Source data:
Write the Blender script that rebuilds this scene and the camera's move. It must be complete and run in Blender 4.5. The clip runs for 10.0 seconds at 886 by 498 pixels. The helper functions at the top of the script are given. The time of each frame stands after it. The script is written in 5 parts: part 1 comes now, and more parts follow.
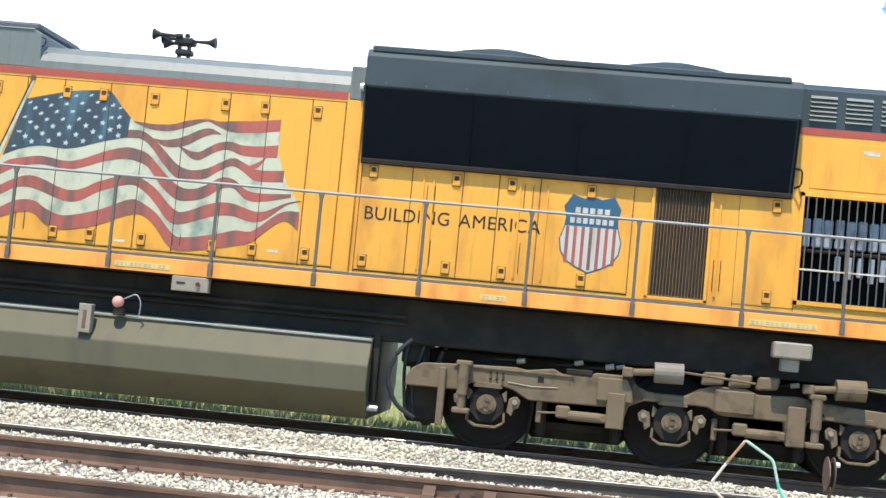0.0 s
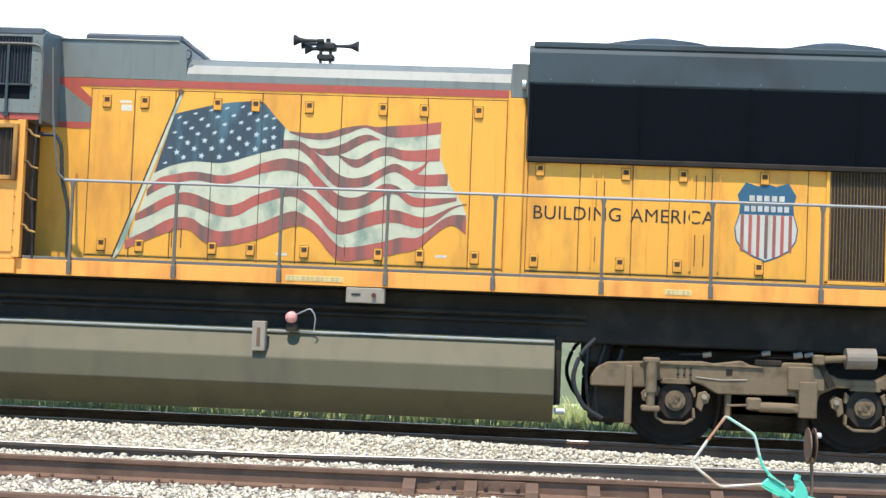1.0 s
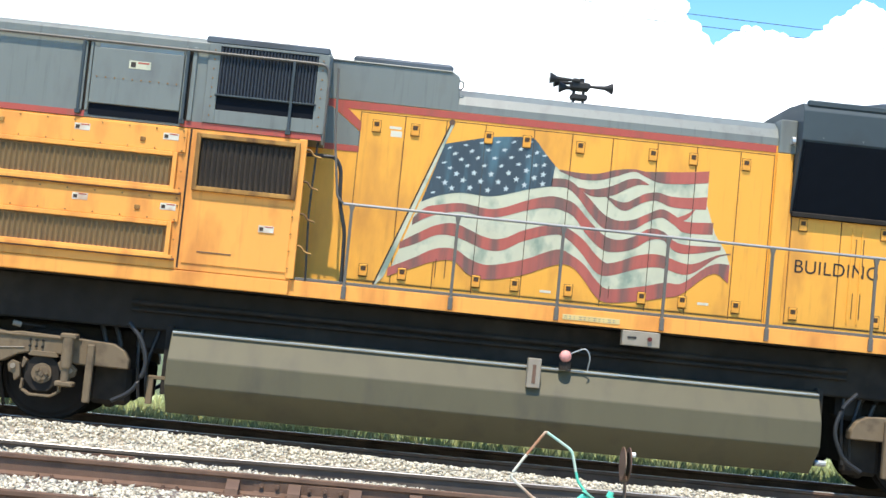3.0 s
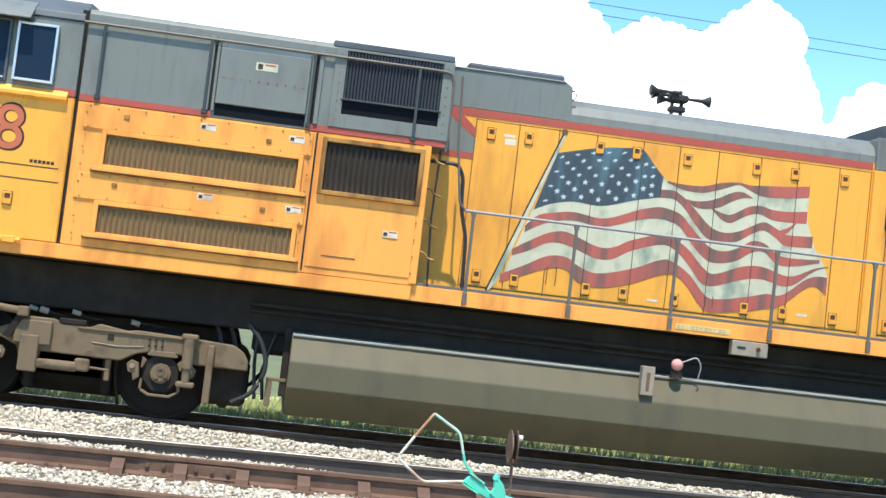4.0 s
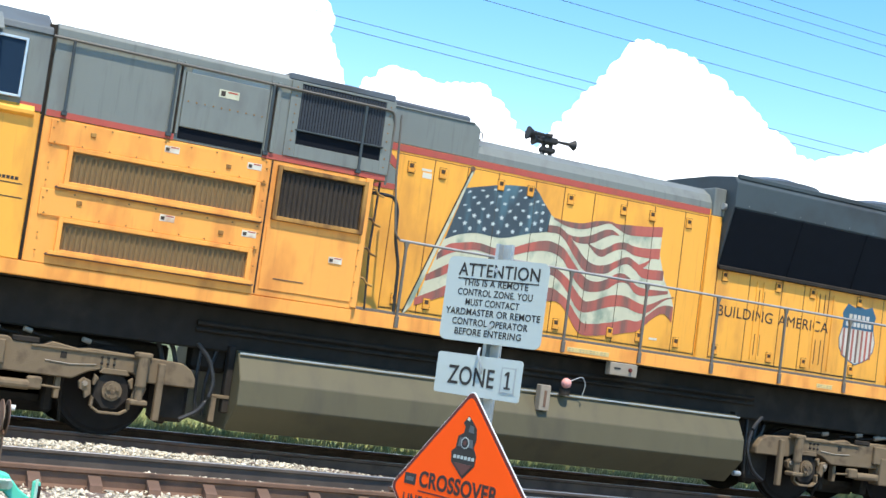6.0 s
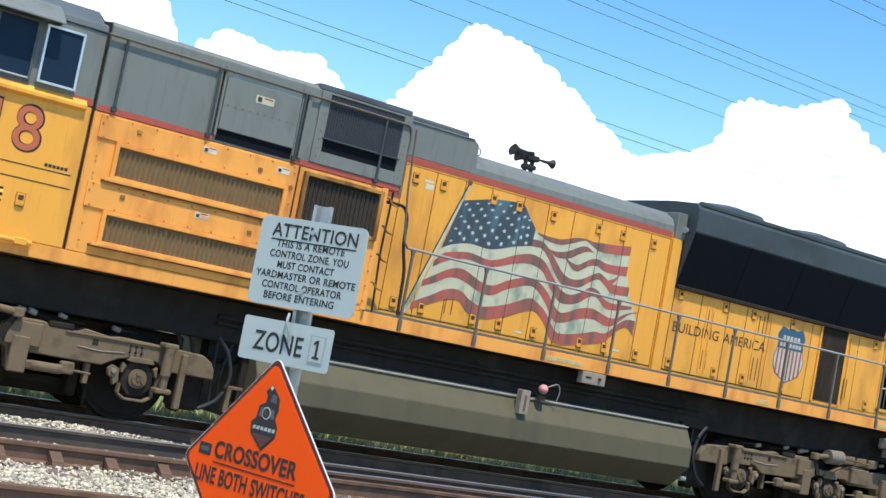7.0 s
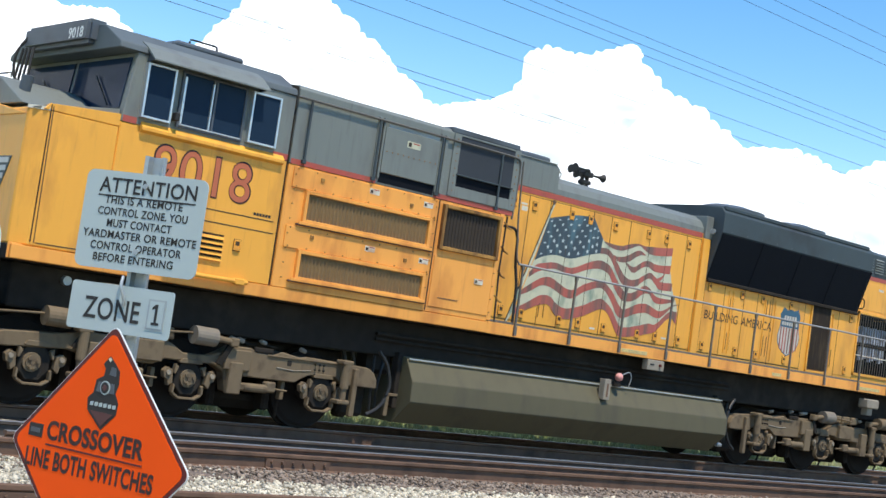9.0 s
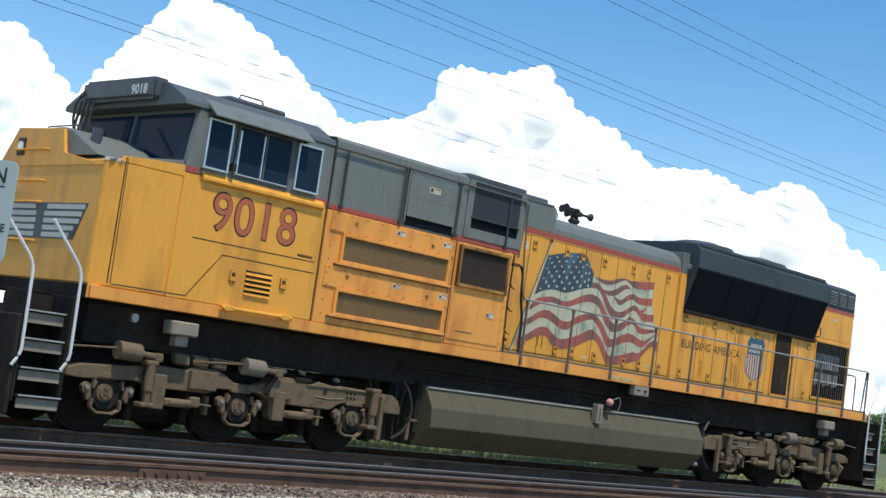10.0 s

Task to carry out: Retype everything in the material word for word, minus pictures.

Result:
Write the Blender script that rebuilds this scene and the camera's move. It must be complete and run in Blender 4.5. The clip runs for 10.0 seconds at 886 by 498 pixels. The helper functions at the top of the script are given. The time of each frame stands after it. The script is written in 5 parts: part 1 comes now, and more parts follow.
0.0 s
1.0 s
3.0 s
4.0 s
6.0 s
7.0 s
9.0 s
10.0 s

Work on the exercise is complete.